• WORK REQUIRED:
Copy from the first line below down to and including the line with "return Vector((x, y, grass_height(x, y)". Skip the pictures.

• RECORDED INFORMATION:
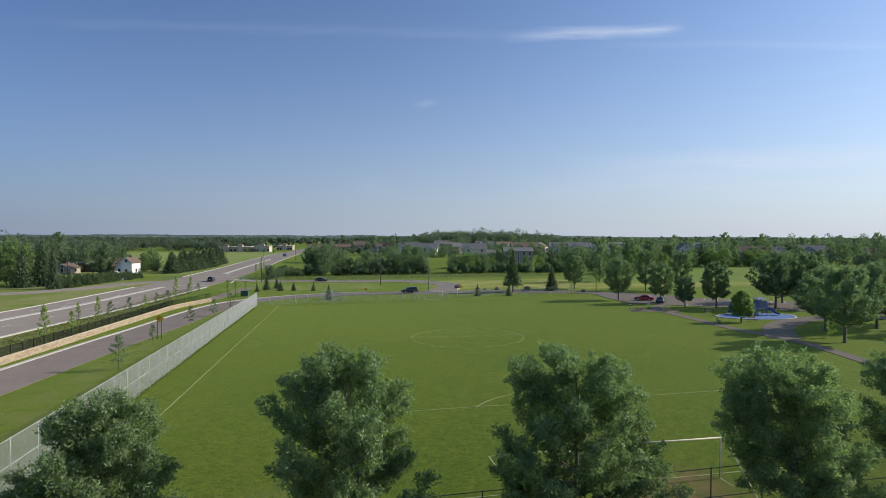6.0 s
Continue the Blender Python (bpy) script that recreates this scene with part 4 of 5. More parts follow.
# ---------------- fences ----------------
def chain_link(name, pts, height, spacing, r_post, wire_gap, wire_r, metal, wire, label, rails=(1.0, 0.5), dz=0.0):
    """A chain-link fence: posts, rails and woven diagonal wires, along a straight line between two points."""
    (ax, ay), (bx, by) = pts
    L = math.hypot(bx - ax, by - ay)
    n = max(1, round(L / spacing))
    fence = thing(name, pose(0, 0, 0), label, "fence", kind="structure")

    def at(t, h):
        x, y = ax + (bx - ax) * t, ay + (by - ay) * t
        return Vector((x, y, grass_height(x, y) + dz + h))

    for i in range(n + 1):
        t = i / n
        b = Builder().tube([at(t, -0.2), at(t, height + 0.03), at(t, height + 0.06)], [r_post, r_post, r_post * 0.5], 8)
        part("post", b, metal, fence, "", True)
    for k in rails:
        b = Builder().tube([at(i / n, height * k) for i in range(n + 1)], r_post * 0.72, 6)
        part("rail", b, metal, fence)
    d = Vector((bx - ax, by - ay, 0)).normalized()
    w = Builder()
    side = Vector((d.y, -d.x, 0))
    m = int((L + height) / wire_gap)
    for sgn in (1, -1):
        for i in range(m + 1):
            s0 = i * wire_gap - (height if sgn > 0 else 0)
            lo, hi = 0.03, height
            u0, u1 = s0 + (lo if sgn > 0 else height - lo), s0 + (hi if sgn > 0 else 0)
            if sgn > 0:
                if u0 < 0:
                    lo, u0 = lo - u0, 0
                if u1 > L:
                    hi, u1 = hi - (u1 - L), L
            else:
                if u0 > L:
                    lo, u0 = lo + (u0 - L), L
                if u1 < 0:
                    hi, u1 = hi + u1, 0
            if hi - lo < 0.05:
                continue
            p, q = at(clamp(u0 / L, 0, 1), lo), at(clamp(u1 / L, 0, 1), hi)
            k = len(w.v)
            ax_ = (q - p).normalized()
            e = side.cross(ax_).normalized()
            for c in (p, q):
                for o in (side * wire_r, (-side * 0.5 + e * 0.87) * wire_r, (-side * 0.5 - e * 0.87) * wire_r):
                    w.v.append(tuple(c + o))
            for j in range(3):
                j2 = (j + 1) % 3
                w.f.append((k + j, k + j2, k + 3 + j2, k + 3 + j))
    part("wire_mesh", w, wire, fence, "woven wire mesh")
    return fence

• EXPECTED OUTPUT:
6.0 s
Continue the Blender Python (bpy) script that recreates this scene with part 4 of 5. More parts follow.
# ---------------- fences ----------------
def chain_link(name, pts, height, spacing, r_post, wire_gap, wire_r, metal, wire, label, rails=(1.0, 0.5), dz=0.0):
    """A chain-link fence: posts, rails and woven diagonal wires, along a straight line between two points."""
    (ax, ay), (bx, by) = pts
    L = math.hypot(bx - ax, by - ay)
    n = max(1, round(L / spacing))
    fence = thing(name, pose(0, 0, 0), label, "fence", kind="structure")

    def at(t, h):
        x, y = ax + (bx - ax) * t, ay + (by - ay) * t
        return Vector((x, y, grass_height(x, y) + dz + h))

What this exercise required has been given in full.